The two issues before the Supreme Court are:
i) Whether section 67(8) of RIPA “ousts” the supervisory jurisdiction of the High Court to quash a judgment of the IPT for error of law.
ii) Whether, and, if so, in accordance with what principles, Parliament may by statute “oust” the supervisory jurisdiction of the High Court to quash the decision of an inferior court or tribunal of limited statutory jurisdiction.
Judgment
Reasons for the judgment
(i) Whether section 67(8) of RIPA ousts the supervisory jurisdiction of the High Court
Lord Carnwath holds that the interpretation of section 67(8) must be informed by the close parallel with the provision under review by the House of Lords in Anisminic v Foreign Compensation Commission [1969] 2 AC 14. By the time the predecessor to RIPA was drafted in 1985, following Lord Diplock’s explanation in O’Reilly v Mackman [1983] 2 AC 237, the drafter can have had no doubt that a determination vitiated by any error of law, jurisdictional or not, was to be treated as no determination at all. The reference to a determination was to be read as a reference only to a legally valid determination.
The exercise is not one of ordinary statutory interpretation, as there is a common law presumption against ousting the jurisdiction of the High Court. The plain words of the subsection must yield to the principle that such a clause will not protect a decision that is legally invalid. Therefore the exclusion in section 67(8) of RIPA applies only to determinations, awards or other decisions that are not erroneous in law.
The relevant decision in this case raised a short point of law, which on no ordinary view could be regarded as a “decision as to whether [the IPT] had jurisdiction”. If read in the context of Anisminic, those words in parenthesis in section 67(8) apply only to a legally valid decision relating to jurisdiction. This does not mean the words in parenthesis are otiose, as some decisions as to jurisdiction will involve issues of fact to which the exclusion could be said to apply without engaging the presumption against ouster.
Moreover, judicial review can only be excluded by the most clear and explicit words. A more explicit formula might have excluded challenges to any determination or “purported” determination. The features of the IPT regime, on which the Court of Appeal relied, do not change the interpretation of section 67(8).
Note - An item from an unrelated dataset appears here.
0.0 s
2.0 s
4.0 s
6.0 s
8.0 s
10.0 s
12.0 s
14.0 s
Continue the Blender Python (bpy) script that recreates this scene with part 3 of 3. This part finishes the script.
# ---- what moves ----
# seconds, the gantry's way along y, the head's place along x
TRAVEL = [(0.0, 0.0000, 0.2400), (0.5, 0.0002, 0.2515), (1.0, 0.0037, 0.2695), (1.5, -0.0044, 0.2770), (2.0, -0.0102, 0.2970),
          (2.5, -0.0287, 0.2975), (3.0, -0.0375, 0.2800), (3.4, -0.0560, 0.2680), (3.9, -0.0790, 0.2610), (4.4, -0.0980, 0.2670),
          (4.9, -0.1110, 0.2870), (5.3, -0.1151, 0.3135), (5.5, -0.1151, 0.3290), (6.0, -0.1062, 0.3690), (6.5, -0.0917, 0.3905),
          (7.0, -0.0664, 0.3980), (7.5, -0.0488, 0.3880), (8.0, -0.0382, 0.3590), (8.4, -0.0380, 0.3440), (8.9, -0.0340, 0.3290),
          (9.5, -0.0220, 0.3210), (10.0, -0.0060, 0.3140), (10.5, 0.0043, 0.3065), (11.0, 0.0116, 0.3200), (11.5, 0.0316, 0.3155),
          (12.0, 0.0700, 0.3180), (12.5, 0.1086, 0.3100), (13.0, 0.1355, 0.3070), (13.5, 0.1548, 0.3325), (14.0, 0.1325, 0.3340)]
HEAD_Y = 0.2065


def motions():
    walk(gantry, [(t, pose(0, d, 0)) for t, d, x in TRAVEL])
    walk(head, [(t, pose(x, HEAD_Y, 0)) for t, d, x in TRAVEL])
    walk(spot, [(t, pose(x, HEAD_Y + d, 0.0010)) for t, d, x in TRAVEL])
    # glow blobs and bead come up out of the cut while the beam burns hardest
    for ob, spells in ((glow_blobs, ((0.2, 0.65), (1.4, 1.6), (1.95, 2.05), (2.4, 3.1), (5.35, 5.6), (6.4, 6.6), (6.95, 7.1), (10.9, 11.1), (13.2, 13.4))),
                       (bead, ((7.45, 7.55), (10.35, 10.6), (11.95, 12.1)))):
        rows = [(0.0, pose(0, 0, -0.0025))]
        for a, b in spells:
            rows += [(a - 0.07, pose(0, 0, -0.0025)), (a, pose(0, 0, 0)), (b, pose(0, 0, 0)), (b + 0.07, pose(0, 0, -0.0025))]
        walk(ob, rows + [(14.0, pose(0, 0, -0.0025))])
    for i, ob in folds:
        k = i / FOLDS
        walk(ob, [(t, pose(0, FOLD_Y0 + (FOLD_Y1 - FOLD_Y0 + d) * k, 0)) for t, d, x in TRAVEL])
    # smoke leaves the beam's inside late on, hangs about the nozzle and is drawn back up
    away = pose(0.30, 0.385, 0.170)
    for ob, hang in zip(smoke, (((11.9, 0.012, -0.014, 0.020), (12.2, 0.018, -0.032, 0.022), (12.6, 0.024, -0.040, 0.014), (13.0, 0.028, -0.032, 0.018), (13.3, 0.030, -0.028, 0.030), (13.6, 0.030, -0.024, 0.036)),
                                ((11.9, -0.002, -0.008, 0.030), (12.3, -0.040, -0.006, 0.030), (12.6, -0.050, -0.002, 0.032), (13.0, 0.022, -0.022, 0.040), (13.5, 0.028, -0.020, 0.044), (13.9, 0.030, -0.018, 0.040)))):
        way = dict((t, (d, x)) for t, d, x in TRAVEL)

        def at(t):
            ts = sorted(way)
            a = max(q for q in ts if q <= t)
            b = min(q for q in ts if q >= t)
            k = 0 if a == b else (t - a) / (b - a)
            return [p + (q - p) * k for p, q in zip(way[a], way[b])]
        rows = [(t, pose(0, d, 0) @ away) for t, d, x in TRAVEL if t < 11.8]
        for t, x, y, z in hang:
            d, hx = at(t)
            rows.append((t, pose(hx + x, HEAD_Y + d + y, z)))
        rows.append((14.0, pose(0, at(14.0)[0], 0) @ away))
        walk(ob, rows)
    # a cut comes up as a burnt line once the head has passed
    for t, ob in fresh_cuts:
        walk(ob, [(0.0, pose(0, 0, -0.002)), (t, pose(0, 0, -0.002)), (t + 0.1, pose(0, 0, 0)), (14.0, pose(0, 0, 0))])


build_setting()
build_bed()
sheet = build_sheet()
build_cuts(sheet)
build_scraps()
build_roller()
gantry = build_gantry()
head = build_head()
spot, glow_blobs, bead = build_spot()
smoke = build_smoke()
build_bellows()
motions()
As this case shows, the IPT can organise its procedures to ensure that a material point of law can be considered without threatening any security interests. Further, the potential for overlap with legal issues considered by ordinary courts makes it important that the IPT is not able to develop its own “local” law without scope for further review.
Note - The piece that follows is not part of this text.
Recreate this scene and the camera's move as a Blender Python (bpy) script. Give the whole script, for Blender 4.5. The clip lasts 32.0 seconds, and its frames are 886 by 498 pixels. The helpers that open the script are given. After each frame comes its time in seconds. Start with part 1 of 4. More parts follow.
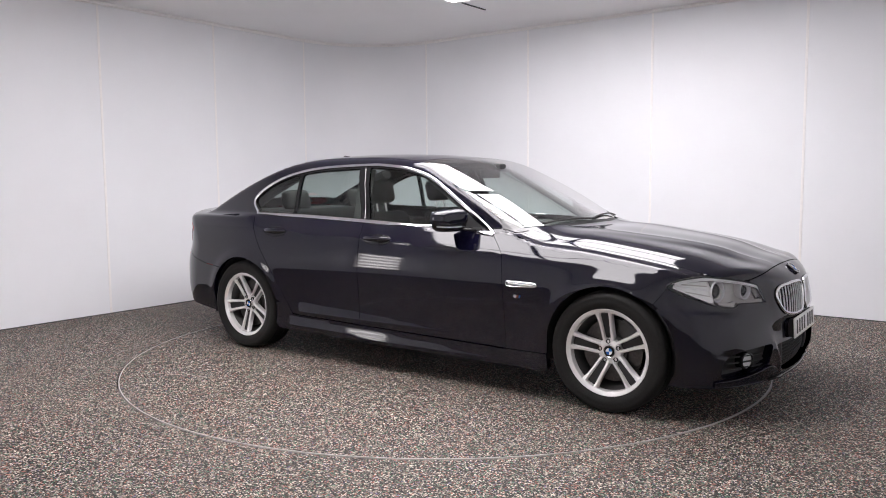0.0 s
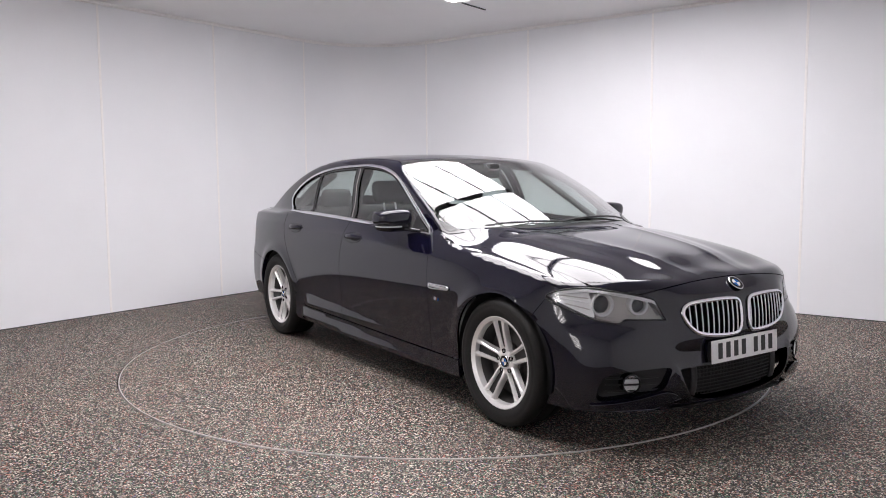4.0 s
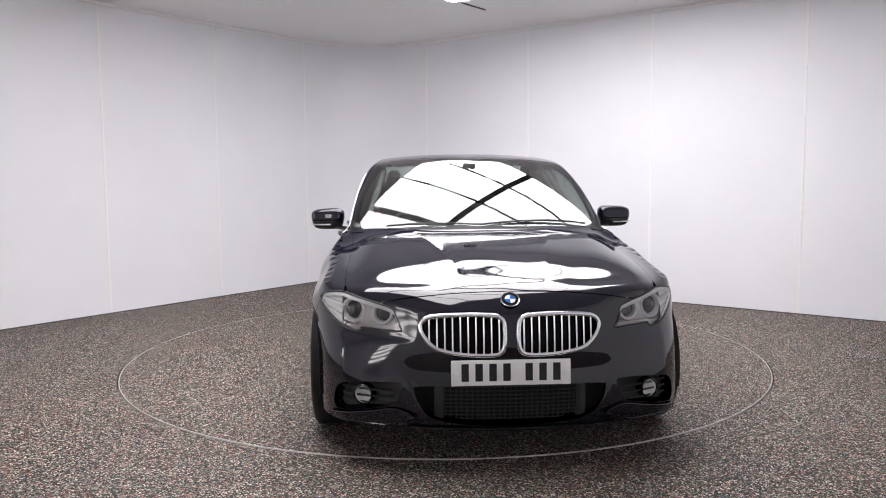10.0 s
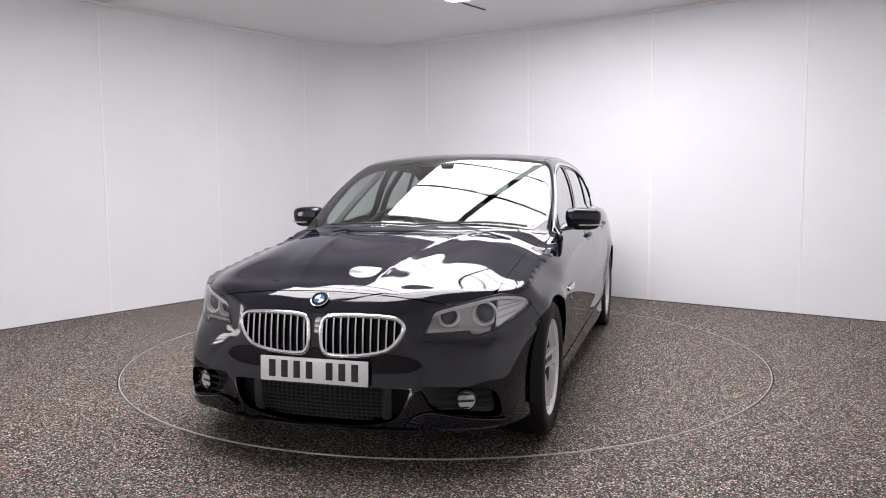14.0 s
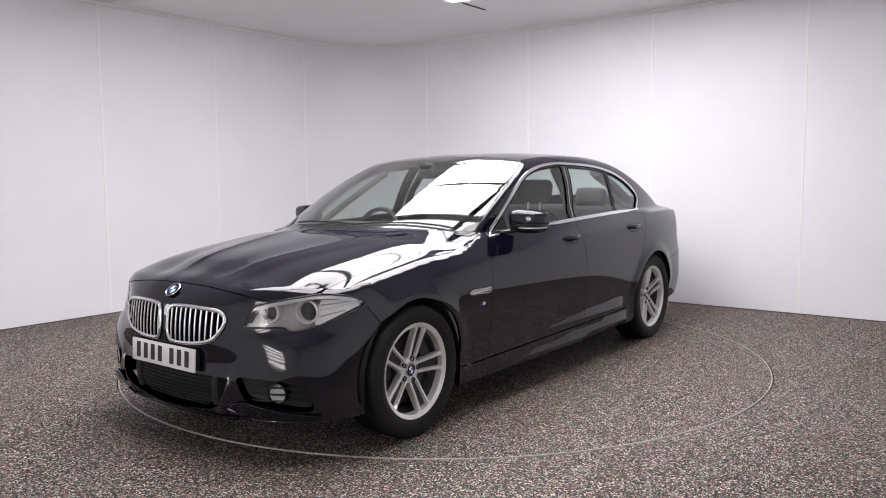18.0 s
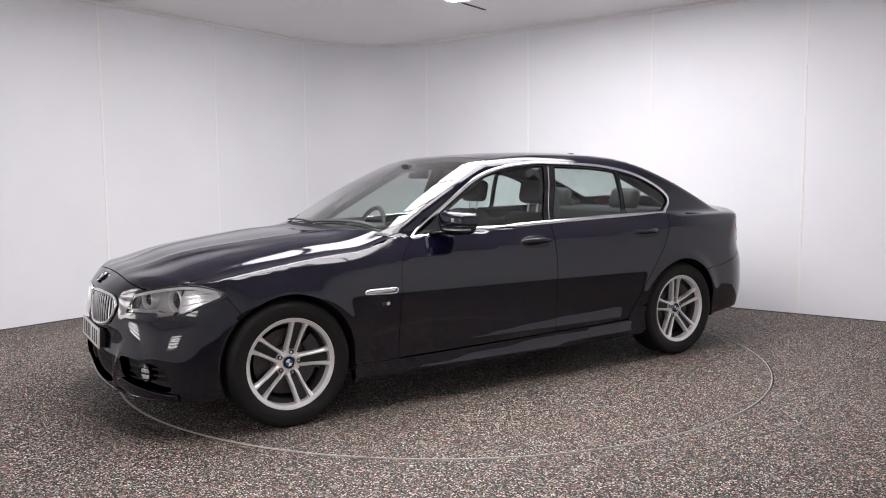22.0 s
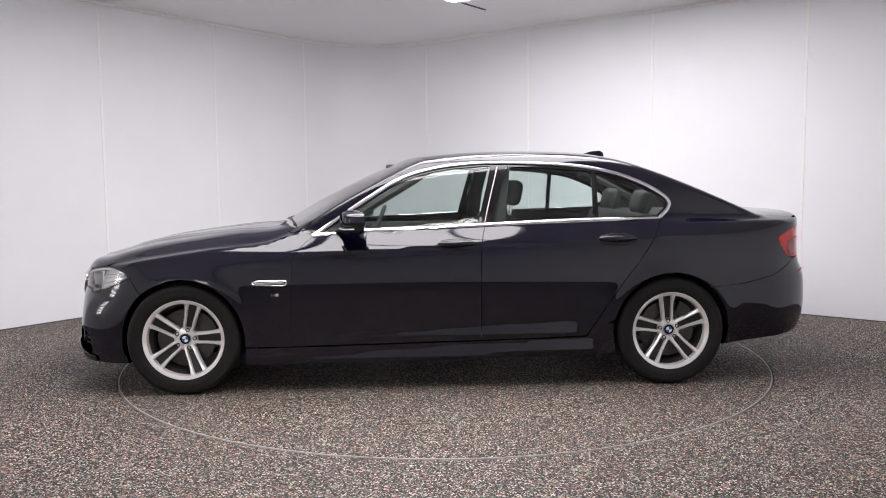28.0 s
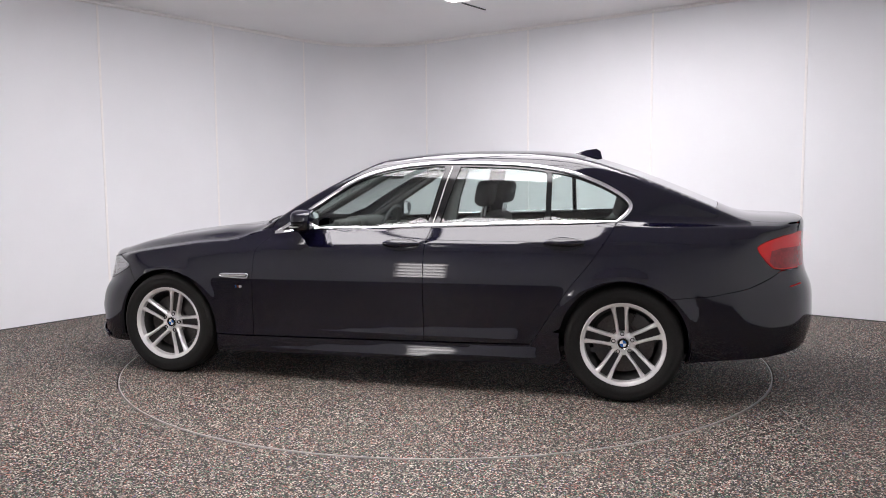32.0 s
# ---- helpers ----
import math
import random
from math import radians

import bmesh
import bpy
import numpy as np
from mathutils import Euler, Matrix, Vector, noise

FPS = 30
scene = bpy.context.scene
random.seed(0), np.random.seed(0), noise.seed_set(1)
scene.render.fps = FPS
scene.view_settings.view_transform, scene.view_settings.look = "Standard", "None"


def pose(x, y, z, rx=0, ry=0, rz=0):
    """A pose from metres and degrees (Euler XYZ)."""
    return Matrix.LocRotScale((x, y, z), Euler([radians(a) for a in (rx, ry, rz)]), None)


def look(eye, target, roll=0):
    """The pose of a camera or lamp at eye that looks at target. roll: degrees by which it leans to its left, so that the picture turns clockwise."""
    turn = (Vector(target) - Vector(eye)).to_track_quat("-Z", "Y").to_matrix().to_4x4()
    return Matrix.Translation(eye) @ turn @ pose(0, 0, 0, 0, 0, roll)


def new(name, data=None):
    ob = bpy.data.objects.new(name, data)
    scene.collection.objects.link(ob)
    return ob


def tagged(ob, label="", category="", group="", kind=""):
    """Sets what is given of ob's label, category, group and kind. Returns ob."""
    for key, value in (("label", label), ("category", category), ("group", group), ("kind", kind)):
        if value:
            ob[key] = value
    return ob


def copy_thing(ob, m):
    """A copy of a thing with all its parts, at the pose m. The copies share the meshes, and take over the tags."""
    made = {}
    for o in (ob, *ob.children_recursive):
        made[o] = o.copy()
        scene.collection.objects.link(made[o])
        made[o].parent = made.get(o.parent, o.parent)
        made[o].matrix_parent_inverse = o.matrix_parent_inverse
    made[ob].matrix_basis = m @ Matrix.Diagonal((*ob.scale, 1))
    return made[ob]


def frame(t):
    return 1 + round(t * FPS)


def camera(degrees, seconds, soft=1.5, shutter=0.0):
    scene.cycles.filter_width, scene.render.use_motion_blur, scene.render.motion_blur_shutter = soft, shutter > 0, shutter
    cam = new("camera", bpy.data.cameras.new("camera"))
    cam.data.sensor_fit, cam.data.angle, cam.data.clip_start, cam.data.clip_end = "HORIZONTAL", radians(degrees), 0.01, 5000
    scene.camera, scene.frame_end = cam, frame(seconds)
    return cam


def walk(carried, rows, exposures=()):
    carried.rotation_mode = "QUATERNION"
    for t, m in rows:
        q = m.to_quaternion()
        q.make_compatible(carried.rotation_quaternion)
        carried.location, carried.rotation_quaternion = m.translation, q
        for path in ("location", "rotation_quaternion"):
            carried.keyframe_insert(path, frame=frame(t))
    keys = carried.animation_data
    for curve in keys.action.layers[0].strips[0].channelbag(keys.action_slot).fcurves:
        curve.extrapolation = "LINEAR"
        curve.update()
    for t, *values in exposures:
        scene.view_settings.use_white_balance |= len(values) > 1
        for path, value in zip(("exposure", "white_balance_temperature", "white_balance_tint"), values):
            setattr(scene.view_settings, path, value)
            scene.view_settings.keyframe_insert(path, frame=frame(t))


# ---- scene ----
# Camera: fixed on a stand in one corner of the photo studio.
EYE = Vector((0.0, 0.0, 1.294))
TILT = radians(-5.292)
cam = camera(59.29, 32.0, soft=1.0)
VIEW = look(EYE, EYE + Vector((0, math.cos(TILT), math.sin(TILT))), roll=-0.434)
walk(cam, [(0.0, VIEW), (32.0, VIEW)])

# The turntable's axis, and the car's stand on it.
AXIS = Vector((0.009, 5.738, 0.0))
TABLE_R = 2.262
CAR_AT = (0.146, 0.151, 0.0)


def heading(t):
    s = (t - 16.0) / 16.0
    return -117.303 - 80.811 * s + 1.711 * s * s + 1.082 * s ** 3


# World: a closed room; almost nothing of it is seen.
world = bpy.data.worlds.new("studio_world")
scene.world = world
world.use_nodes = True
world.node_tree.nodes["Background"].inputs["Color"].default_value = (0.75, 0.78, 0.85, 1)
world.node_tree.nodes["Background"].inputs["Strength"].default_value = 0.05
scene.view_settings.exposure = 0.0
PANEL_LIGHT = 9.7


# ---- materials ----
def nodes_of(name):
    m = bpy.data.materials.new(name)
    m.use_nodes = True
    nt = m.node_tree
    return m, nt, nt.nodes["Principled BSDF"]


def put(bsdf, **kw):
    for k, v in kw.items():
        bsdf.inputs[k.replace("_", " ")].default_value = v


def tex_coord(nt, scale, kind="Object"):
    tc = nt.nodes.new("ShaderNodeTexCoord")
    mp = nt.nodes.new("ShaderNodeMapping")
    mp.inputs["Scale"].default_value = scale
    nt.links.new(tc.outputs[kind], mp.inputs["Vector"])
    return mp.outputs["Vector"]


def noise_node(nt, vec, scale, detail=3.0, rough=0.6):
    n = nt.nodes.new("ShaderNodeTexNoise")
    n.inputs["Scale"].default_value = scale
    n.inputs["Detail"].default_value = detail
    n.inputs["Roughness"].default_value = rough
    nt.links.new(vec, n.inputs["Vector"])
    return n


def ramp(nt, fac, stops, mode="LINEAR"):
    r = nt.nodes.new("ShaderNodeValToRGB")
    r.color_ramp.interpolation = mode
    e = r.color_ramp.elements
    while len(e) < len(stops):
        e.new(0.5)
    for i, (p, c) in enumerate(stops):
        e[i].position = p
        e[i].color = (*c, 1) if len(c) == 3 else c
    nt.links.new(fac, r.inputs["Fac"])
    return r.outputs["Color"]


def bump(nt, bsdf, height, strength=0.3, dist=0.002):
    b = nt.nodes.new("ShaderNodeBump")
    b.inputs["Strength"].default_value = strength
    b.inputs["Distance"].default_value = dist
    nt.links.new(height, b.inputs["Height"])
    nt.links.new(b.outputs["Normal"], bsdf.inputs["Normal"])


def simple(name, color, rough=0.5, metal=0.0, grain=0.0, grain_scale=60.0, **kw):
    """A plain material with fine variation in tone and relief."""
    m, nt, b = nodes_of(name)
    put(b, Base_Color=(*color, 1), Roughness=rough, Metallic=metal, **kw)
    if grain:
        v = tex_coord(nt, (1, 1, 1))
        n = noise_node(nt, v, grain_scale)
        lo = tuple(c * (1 - grain) for c in color)
        hi = tuple(min(1, c * (1 + grain)) for c in color)
        nt.links.new(ramp(nt, n.outputs["Fac"], [(0.3, lo), (0.7, hi)]), b.inputs["Base Color"])
        bump(nt, b, n.outputs["Fac"], 0.15, 0.001)
    return m


def make_paint():
    m, nt, b = nodes_of("blue_black_metallic_paint")
    put(b, Base_Color=(0.004, 0.004, 0.010, 1), Roughness=0.42, Metallic=0.0,
        Coat_Weight=1.0, Coat_Roughness=0.055, Coat_IOR=1.58)
    b.inputs["Specular IOR Level"].default_value = 0.0
    v = tex_coord(nt, (1, 1, 1))
    n = noise_node(nt, v, 900.0, 2.0)
    nt.links.new(ramp(nt, n.outputs["Fac"], [(0.35, (0.0012, 0.0011, 0.0042)), (0.75, (0.0050, 0.0044, 0.0180))]), b.inputs["Base Color"])
    return m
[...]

Lord Lloyd-Jones agrees with Lord Carnwath. He adds that it is a necessary corollary of the sovereignty of Parliament that there should exist an authoritative and independent body which can interpret and mediate legislation made by Parliament. Central to the appeal is whether it was the intention of Parliament to modify the procedures by which statute law is mediated. He finds it a striking feature of section 67(8) and its predecessor that it failed to exclude purported determinations, awards and other decisions, in light of the judgment of Lord Diplock in O’Reilly v Mackman. The words in parenthesis do not extend the exclusion of the jurisdiction of the High Court to what purport to be decisions but in law are not to be so regarded.
Lord Sumption, dissenting, concludes that the effect of section 67(8) is to exclude the jurisdiction of the High Court to entertain a challenge to the IPT’s decisions on the merits. The rule of law is sufficiently vindicated by the judicial character of the IPT and it does not require a right of appeal from the decisions of a judicial body of this kind. If the IPT’s construction of section 5(2) of the 1994 Act was an error, then it was an error within the permitted field of interpretive power which Parliament has conferred on the IPT. Therefore, the effect of section 67(8) is that the High Court had no jurisdiction to entertain a challenge to the IPT’s decision in the present case.
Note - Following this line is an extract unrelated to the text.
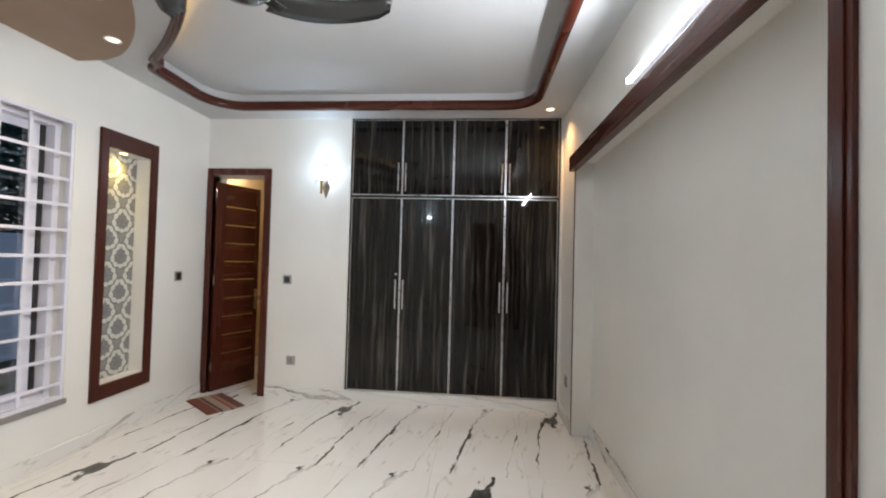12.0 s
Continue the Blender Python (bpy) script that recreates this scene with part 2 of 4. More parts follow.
def marble(name, floor=True):
    """Polished ivory tile with torn black veins that run along x."""
    m, t, b = material(name, 0.07, 0, (0.8, 0.78, 0.72), 0.0)
    n = Net(t)
    info = t.nodes.new("ShaderNodeObjectInfo")
    place = n.xyz(info.outputs["Location"])
    # one printed face serves a whole row of tiles, with a stray one here and there
    row = n.math("FRACT", n.math("MULTIPLY", n.math("SINE", n.math("MULTIPLY", place[0], 7.31)), 43.7))
    stray = n.math("MULTIPLY", n.math("GREATER_THAN", info.outputs["Random"], 0.72), 1.0)
    pick = n.math("ADD", n.math("FLOOR", n.math("MULTIPLY", row, 4.0)), stray)
    c = n.xyz(n.coord("Object"))
    if not floor:
        along = n.math("ADD", c[0], c[1])
        c = (along, n.math("ADD", n.math("MULTIPLY", c[2], 1.6), n.math("MULTIPLY", along, 0.12)))
    # lean of the veins
    lean = n.math("ADD", c[1], n.math("MULTIPLY", c[0], 0.16))
    off = n.math("MULTIPLY", pick, 5.37)
    jag = n.noise(n.vec(n.math("ADD", n.math("MULTIPLY", c[0], 13.0), off), n.math("MULTIPLY", lean, 26.0), off), 1.0, 5, 0.65)
    kink = n.noise(n.vec(n.math("ADD", n.math("MULTIPLY", c[0], 5.0), off), n.math("MULTIPLY", lean, 3.0), 7.0), 1.0, 3, 0.6)
    src = n.vec(n.math("ADD", n.math("MULTIPLY", c[0], 0.30), off), n.math("ADD", n.math("MULTIPLY", lean, 2.2), n.math("MULTIPLY", kink, 0.22)), 0.0)
    ridge = n.math("ABSOLUTE", n.math("SUBTRACT", n.math("ADD", n.noise(src, 1.25, 1.2, 0.4), n.math("MULTIPLY", n.math("SUBTRACT", jag, 0.5), 0.050)), 0.5))
    where = n.noise(n.vec(n.math("ADD", n.math("MULTIPLY", c[0], 1.7), off), n.math("MULTIPLY", lean, 3.4), 3.0), 1.0, 2.5, 0.55)
    width = n.math("MULTIPLY", n.math("MAXIMUM", n.math("SUBTRACT", where, 0.460 if floor else 0.55), 0.0), 0.22)
    width = n.math("MINIMUM", width, 0.012)
    black = n.smooth(n.math("SUBTRACT", width, ridge), -0.001, 0.004)
    hair = n.math("MULTIPLY", n.smooth(n.math("SUBTRACT", 0.010, ridge), 0.0, 0.007), n.smooth(where, 0.36, 0.50))
    ridge2 = n.math("ABSOLUTE", n.math("SUBTRACT", n.noise(n.vec(n.math("ADD", n.math("MULTIPLY", c[0], 0.7), n.math("ADD", off, 9.0)), n.math("ADD", n.math("MULTIPLY", lean, 4.4), n.math("MULTIPLY", kink, 0.3)), 1.7), 1.0, 2, 0.5), 0.5))
    faint = n.math("MULTIPLY", n.smooth(n.math("SUBTRACT", 0.016, ridge2), 0.0, 0.012), n.smooth(jag, 0.45, 0.58))
    base = n.ramp(n.noise(src, 0.9, 4), [(0.3, (0.77, 0.75, 0.70)), (0.7, (0.83, 0.82, 0.785))])
    col = n.mix(n.math("MULTIPLY", faint, 0.38), base, (0.36, 0.33, 0.27))
    col = n.mix(n.math("MULTIPLY", hair, 0.55), col, (0.20, 0.185, 0.15))
    col = n.mix(n.math("MULTIPLY", black, 0.95), col, n.ramp(jag, [(0.35, (0.022, 0.022, 0.020)), (0.7, (0.10, 0.092, 0.075))]))
    n.link(col, b.inputs["Base Color"])
    n.link(n.ramp(n.noise(n.coord("Object"), 2.5, 4), [(0.35, (0.03,) * 3), (0.75, (0.08,) * 3)]), b.inputs["Roughness"])
    return m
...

Lord Wilson, dissenting, concludes that the meaning of the words in parenthesis in section 67(8) encompass within the exclusion of judicial supervision all the decisions of the IPT in relation to its “jurisdiction”. He ascribes to that word the strained extension of its effect adopted in Anisminic, such that the exclusion in section 67(8) covers both ordinary errors of law as well as errors of jurisdiction in the proper sense of the word. The presumption that Parliament did not intend such an exclusion has to yield to the only reasonable meaning of its words.
(ii) Whether Parliament may by statute oust the supervisory jurisdiction of the High Court
Lord Carnwath states that his conclusion on the first issue makes it strictly unnecessary to consider the second issue. He nonetheless comments that it is ultimately for the courts, not the legislature, to determine the limits set by the rule of law to the power to exclude review. This proposition is a natural application of the constitutional principle of the rule of law and an essential counterpart to the power of Parliament to make law. The question in any case is the level of scrutiny required by the rule of law. Some forms of ouster clause may readily satisfy such a test, as in the six-week time limit for planning cases. Lord Carnwath sees a strong case for holding that binding effect cannot be given to a clause which purports wholly to exclude the supervisory jurisdiction of the High Court to review a decision of an inferior court or tribunal, whether for excess or abuse of jurisdiction, or error of law. It should remain a matter for the court to determine the extent to which such a clause should be upheld, having regard to its purpose and statutory context, and the nature and importance of the legal issue in question.
Lord Sumption does not think it would be appropriate or wise to answer the second issue in wholly general terms. It should be addressed in the context of the statute in this case, and of the assumption that section 67(8) excludes judicial review of the IPT’s decisions on merits. He accepts that Parliament’s intention that there should be legal limits to a tribunal’s jurisdiction is not consistent with the courts lacking the capacity to enforce those limits. The question here, however, is how to reconcile the limited character of the IPT’s jurisdiction with the language of section 67(8). The reconciliation is that section 67(8) does no more than exclude review by the High Court of the merits of decisions made by a tribunal performing the same functions as the High Court. It is in substance an exclusion of appeals on the merits and other proceedings tantamount to an appeal on the merits.
Lord Wilson recasts the second issue to address only Parliament’s exclusion of judicial review of an ordinary error of law. He concludes that Parliament has conferred both independence and authority upon the IPT and, in those circumstances, Parliament does have the power to exclude judicial review of any ordinary errors of law made by it.